5. Only health care services that promote physical and mental health and protection against disease are exempt; other professional services provided by medical practitioners and practitioners (e.g., witness fees for court appearances) are taxable unless exempted by some other provision of the Act. For example, when such supplies are made by hospital authorities that are also charities, the supplies are likely to be exempted by virtue of section 2 of Part VI of Schedule V.

Institutional Health Care Services

6. Institutional health care services made by the operator of a health care facility to a patient or resident of the facility are exempt. [When a medical or prosthesis is installed in a health care facility in conjunction with an exempt institutional health care service, the supply of the prosthesis is also exempt. For example, when medical treatment in a hospital involves the installation of a prosthesis such as an artificial hip, the supply of the prosthesis by the hospital is exempt.] Exempt institutional health care services do not include medical or dental services performed for purely cosmetic purposes.

7. A supply of food and beverages, including the services of a caterer, made to an operator of a health care facility under a contract to provide, on a regular basis, meals for the patients or residents of the facility is exempt.

8. Fees charged by health care facilities to their patients or residents to cover accommodation and other institutional health care services are exempt.

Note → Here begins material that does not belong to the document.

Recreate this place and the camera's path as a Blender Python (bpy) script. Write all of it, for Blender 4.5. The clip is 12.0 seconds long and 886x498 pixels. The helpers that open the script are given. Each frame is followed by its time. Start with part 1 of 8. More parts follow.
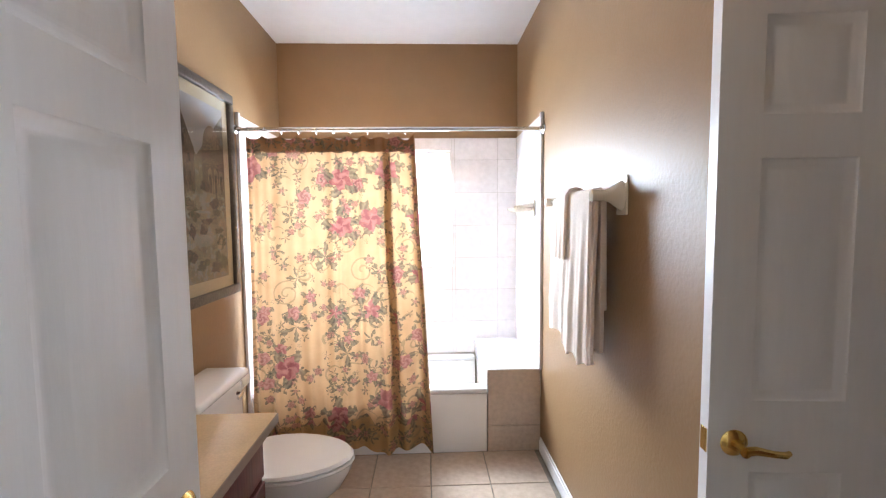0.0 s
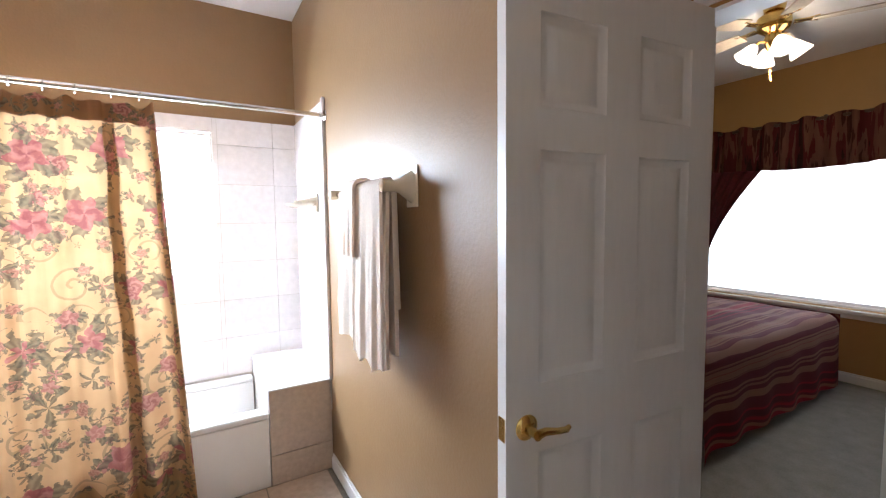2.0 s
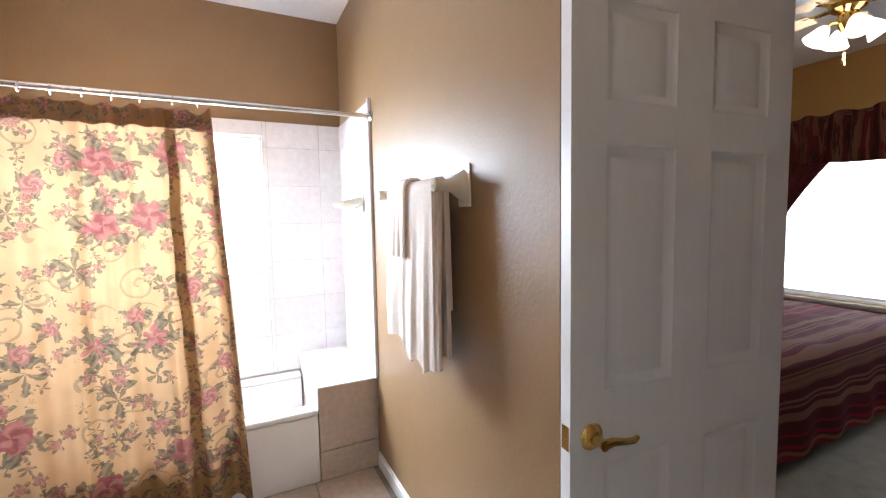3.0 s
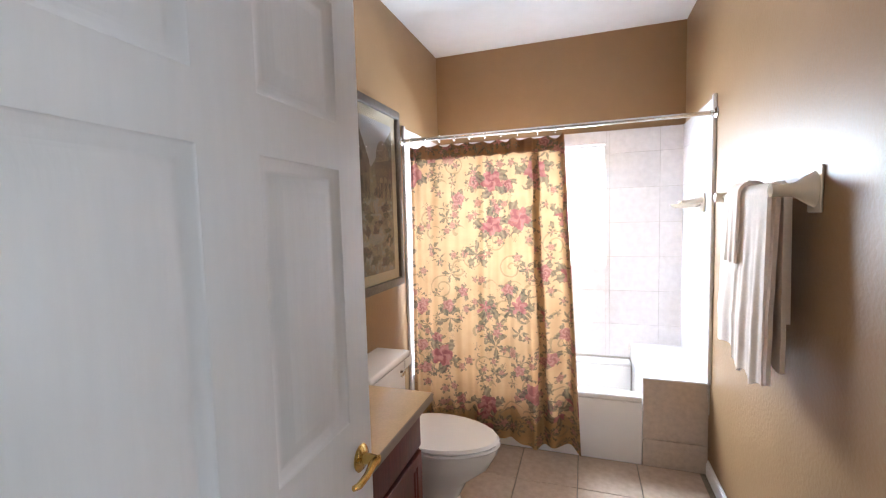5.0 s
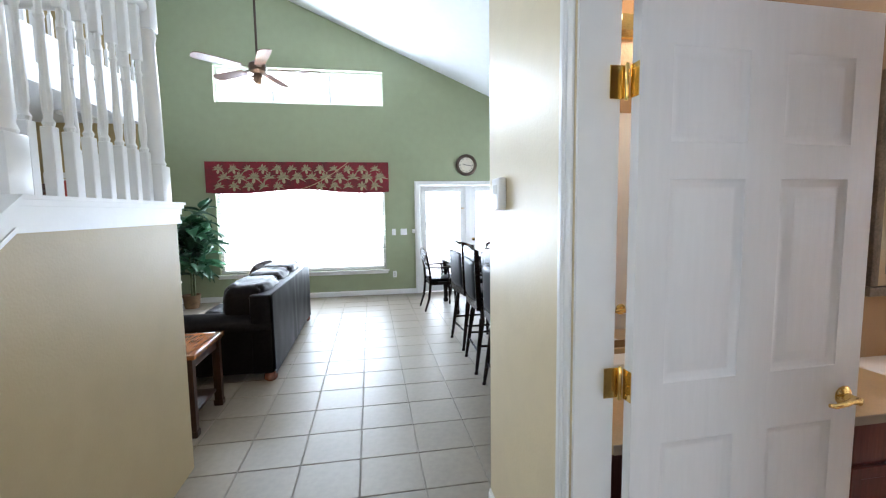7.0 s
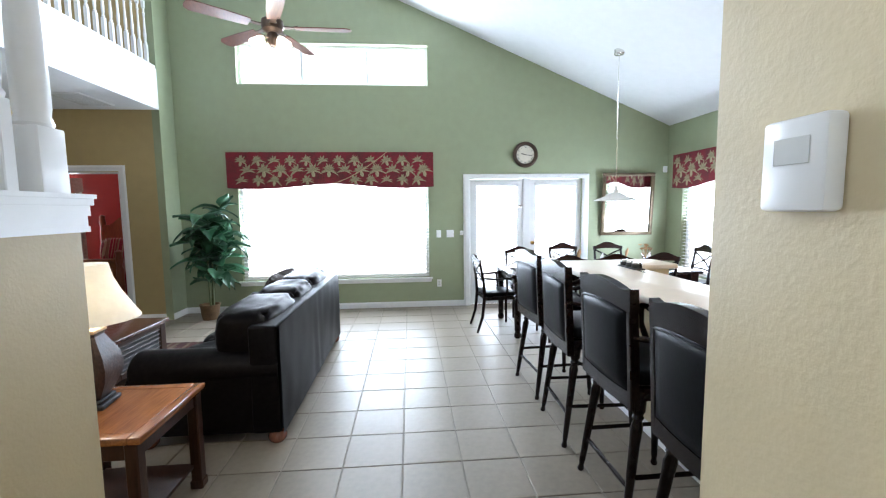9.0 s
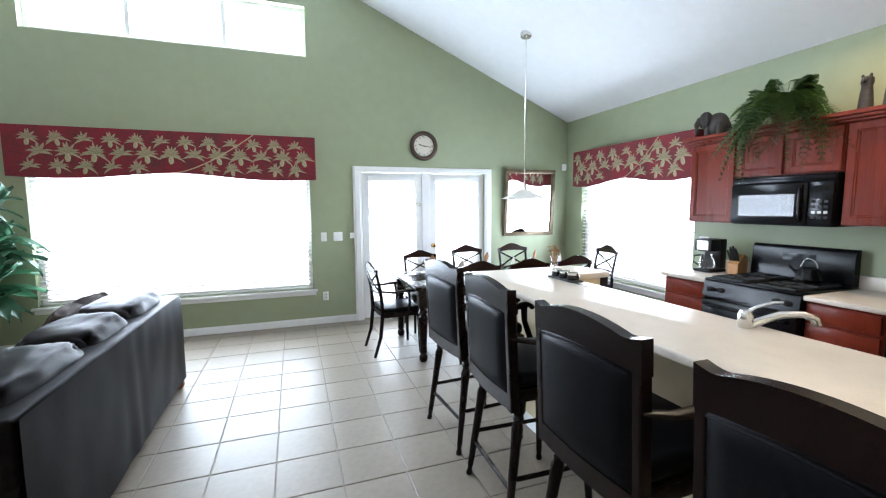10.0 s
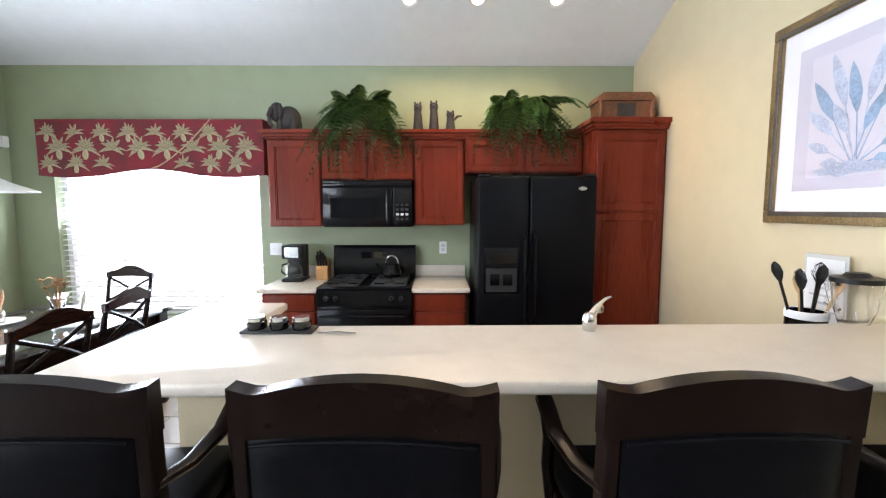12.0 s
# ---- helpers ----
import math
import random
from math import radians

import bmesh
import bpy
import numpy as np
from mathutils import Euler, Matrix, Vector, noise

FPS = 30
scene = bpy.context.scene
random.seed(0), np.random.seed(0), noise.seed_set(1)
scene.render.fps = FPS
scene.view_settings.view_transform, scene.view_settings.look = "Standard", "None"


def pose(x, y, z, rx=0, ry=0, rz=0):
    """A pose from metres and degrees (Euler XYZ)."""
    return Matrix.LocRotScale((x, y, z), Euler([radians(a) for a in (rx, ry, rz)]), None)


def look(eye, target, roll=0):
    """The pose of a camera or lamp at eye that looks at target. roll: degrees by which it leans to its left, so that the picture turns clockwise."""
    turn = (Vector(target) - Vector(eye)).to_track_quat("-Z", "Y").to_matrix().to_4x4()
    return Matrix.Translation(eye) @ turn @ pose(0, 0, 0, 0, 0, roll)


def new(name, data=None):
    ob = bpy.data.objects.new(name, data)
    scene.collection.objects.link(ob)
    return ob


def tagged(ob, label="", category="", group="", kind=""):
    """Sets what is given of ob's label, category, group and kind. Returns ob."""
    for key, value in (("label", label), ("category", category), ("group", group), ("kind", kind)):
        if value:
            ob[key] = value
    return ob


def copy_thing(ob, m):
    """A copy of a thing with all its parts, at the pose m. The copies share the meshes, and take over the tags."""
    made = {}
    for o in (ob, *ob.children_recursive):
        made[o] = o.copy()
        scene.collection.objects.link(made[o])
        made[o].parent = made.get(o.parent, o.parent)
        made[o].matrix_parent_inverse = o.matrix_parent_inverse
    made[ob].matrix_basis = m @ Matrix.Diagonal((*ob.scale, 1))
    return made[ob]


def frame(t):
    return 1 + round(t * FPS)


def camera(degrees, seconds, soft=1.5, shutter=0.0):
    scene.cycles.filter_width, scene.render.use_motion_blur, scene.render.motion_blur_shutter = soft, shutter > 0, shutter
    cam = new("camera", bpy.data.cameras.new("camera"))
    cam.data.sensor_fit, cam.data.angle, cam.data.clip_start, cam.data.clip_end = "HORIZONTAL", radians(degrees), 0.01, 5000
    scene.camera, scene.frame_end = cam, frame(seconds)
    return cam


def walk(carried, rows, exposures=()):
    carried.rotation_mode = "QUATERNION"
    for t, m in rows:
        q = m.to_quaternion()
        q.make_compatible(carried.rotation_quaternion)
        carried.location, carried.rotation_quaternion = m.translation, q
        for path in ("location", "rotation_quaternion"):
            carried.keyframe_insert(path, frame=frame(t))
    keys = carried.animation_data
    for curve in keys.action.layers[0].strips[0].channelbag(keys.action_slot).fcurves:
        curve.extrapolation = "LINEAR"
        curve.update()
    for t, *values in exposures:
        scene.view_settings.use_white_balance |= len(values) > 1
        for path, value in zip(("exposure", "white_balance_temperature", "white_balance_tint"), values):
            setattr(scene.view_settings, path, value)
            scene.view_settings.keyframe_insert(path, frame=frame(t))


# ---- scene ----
cam = camera(93.0, 12.0, soft=1.2)
PATH = [
    (0, (0.639, 0.506, 1.465), (0.712, 2.5, 1.326), -0.6),
    (0.5, (0.652, 0.666, 1.449), (0.978, 2.634, 1.308), -0.9),
    (1, (0.679, 0.706, 1.432), (1.275, 2.61, 1.296), -0.6),
    (1.5, (0.694, 0.703, 1.425), (1.586, 2.488, 1.288), -0.9),
    (2, (0.685, 0.707, 1.434), (1.711, 2.418, 1.292), -0.6),
    (2.5, (0.658, 0.723, 1.441), (1.696, 2.426, 1.294), -0.8),
    (3, (0.645, 0.758, 1.44), (1.526, 2.548, 1.292), -1.1),
    (3.5, (0.648, 0.798, 1.439), (1.134, 2.733, 1.293), -1.2),
    (5.5, (0.73, 0.207, 1.504), (-0.345, 1.886, 1.335), -1.1),
    (6, (0.92, -0.026, 1.514), (-0.608, 1.252, 1.333), -0.4),
    (6.5, (1.139, -0.164, 1.534), (-0.68, 0.646, 1.355), -0.6),
    (7, (1.23, -0.181, 1.521), (-0.733, 0.156, 1.341), -0.8),
    (7.6, (1.099, -0.203, 1.502), (-0.888, -0.063, 1.32), -0.7),
    (9.5, (-0.417, -0.213, 1.535), (-2.399, -0.032, 1.339), -0.6),
    (10, (-0.85, -0.128, 1.53), (-2.725, 0.538, 1.33), -0.4),
    (10.5, (-1.277, -0.075, 1.515), (-2.789, 1.22, 1.327), -0.0),
    (11, (-1.664, -0.111, 1.515), (-2.711, 1.593, 1.32), -0.2),
    (11.5, (-2.111, -0.079, 1.499), (-2.614, 1.857, 1.319), -0.0),
    (12, (-2.562, -0.028, 1.506), (-2.541, 1.963, 1.321), -0.1),
]
EXPOSURES = ((0, 0.08, 6150, 14), (3.6, 0.08, 6150, 14), (5.4, 0.0, 6150, 14), (10.8, 0.0, 6150, 14), (12, 0.0, 6500, 17))
walk(cam, [(t, look(eye, target, roll)) for t, eye, target, roll in PATH], EXPOSURES)

# ---- world and large lights ----
world = bpy.data.worlds.new("world")
scene.world = world
world.use_nodes = True
sky = world.node_tree.nodes.new("ShaderNodeTexSky")
sky.sky_type, sky.sun_disc, sky.sun_elevation, sky.sun_rotation = "NISHITA", False, radians(50), radians(200)
world.node_tree.links.new(sky.outputs[0], world.node_tree.nodes["Background"].inputs[0])
world.node_tree.nodes["Background"].inputs[1].default_value = 0.12


def area_lamp(name, place, target, w, h, watts, color=(1, 1, 1)):
    lamp = bpy.data.lights.new(name, "AREA")
    lamp.shape, lamp.size, lamp.size_y, lamp.energy, lamp.color = "RECTANGLE", w, h, watts, color
    ob = new(name, lamp)
    ob.matrix_world = look(place, target)
    return tagged(ob, kind="structure")


def bulb(name, place, watts, color, radius=0.03):
    lamp = bpy.data.lights.new(name, "POINT")
    lamp.energy, lamp.color, lamp.shadow_soft_size = watts, color, radius
    ob = new(name, lamp)
    ob.location = place
    return tagged(ob, kind="structure")


DAY = (0.75, 0.885, 1.0)
WARM = (1.0, 0.78, 0.52)
# daylight in each window's opening
area_lamp("window_light_living", (-6.63, -1.33, 1.24), (0, -1.33, 3.4), 2.75, 1.45, 265, DAY)
area_lamp("window_light_clerestory", (-6.62, -1.3, 3.69), (0, -1.3, 3.6), 2.72, 0.55, 205, DAY)
area_lamp("window_light_french_door", (-6.64, 1.64, 1.05), (0, 1.64, 3.2), 1.5, 1.75, 105, DAY)
area_lamp("window_light_kitchen", (-5.18, 4.07, 1.22), (-4.6, 0, 2.9), 1.8, 1.4, 160, DAY)
area_lamp("window_light_bath", (0.29, 3.88, 1.55), (0.45, 1.4, 0.0), 1.0, 0.85, 132, (0.76, 0.89, 1.0))
area_lamp("window_light_bedroom", (5.56, 2.15, 1.29), (2, 2.15, 1.1), 2.0, 1.25, 26, DAY)
area_lamp("window_light_red_bedroom", (-8.76, -6.95, 1.4), (-6, -5.2, 1.0), 0.6, 1.25, 60, DAY)
# fill lamp added upstairs to brighten the gable, with no window behind it
area_lamp("window_light_upstairs", (0.8, -5.0, 4.3), (-3, 0, 3.6), 1.6, 1.2, 150, DAY)
# fill lamp added in the hall behind the walk, its source unseen
area_lamp("window_light_hall", (2.9, -1.0, 1.6), (0, -0.4, 1.4), 0.9, 1.4, 27, DAY)

# ---- materials ----


def rgb(c):
    return (*c, 1.0)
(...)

However, separate charges for other services, provided on a commercial basis by these facilities, that are not health related (e.g., parking and meals served in a cafeteria to visitors), are taxable.

9. The definition of “health care facility” under Part II (Health Care Services) of Schedule V to the Act includes a facility operated for the purpose of providing residents of the facility who have limited physical or mental capacity for self-supervision and self-care with:

(a) nursing and personal care under the direction or supervision of qualified medical and nursing care staff or other personal and supervisory care (other than domestic services of an ordinary household nature);

(b) assistance with the activities of daily living and social, recreational and other related services to meet the psycho-social needs of residents; and

(c) meals and accommodation.

Cosmetic Surgery for Medical or Reconstructive Purposes

10. Surgical and dental procedures that alter or enhance a patient’s appearance but have no medical or reconstructive purpose, are considered to be cosmetic surgery and, generally, are taxable. Refer to paragraph 6 of this memorandum for more information on this subject.

11. However, cosmetic surgery that is performed for medical or reconstructive reasons is exempt. An example of this type of surgery is skin grafting performed on a burn victim.

12. In certain circumstances, provincial and territorial health insurance plans consider cosmetic surgery to be medically necessary and therefore an insured service. In these cases, the service is exempt. Such surgery is usually evaluated on a case-by-case basis. The criteria for finding cosmetic surgery to be medically necessary include:

(a) the surgery is to alter a significant defect in appearance caused by disease, trauma, or congenital deformity; and
(b) it is recommended by a mental health facility, or
(c) the patient is less than eighteen years of age and the defect is in an area of the body which normally and usually would not be clothed.

Nursing Services

13. A supply of a nursing service provided by a registered nurse, a registered nursing assistant or a licensed practical nurse is exempt where:

(a) the service is provided to an individual in a health care facility or in the individual’s place of residence;
(b) the service is a private-duty nursing service; or
(c) the supply is made to a public sector body (for example, a school authority, a hospital authority or a municipality).

14. Nurses may provide their services directly to patients or they may be hired by employment agencies who specialize in the provision of health care providers. In either case, the charge for their services is exempt.

Dental Hygienist Services

15. A supply of a dental hygienist service is exempt regardless of whether the hygienist is self-employed or is an employee of a management corporation or a medical practitioner.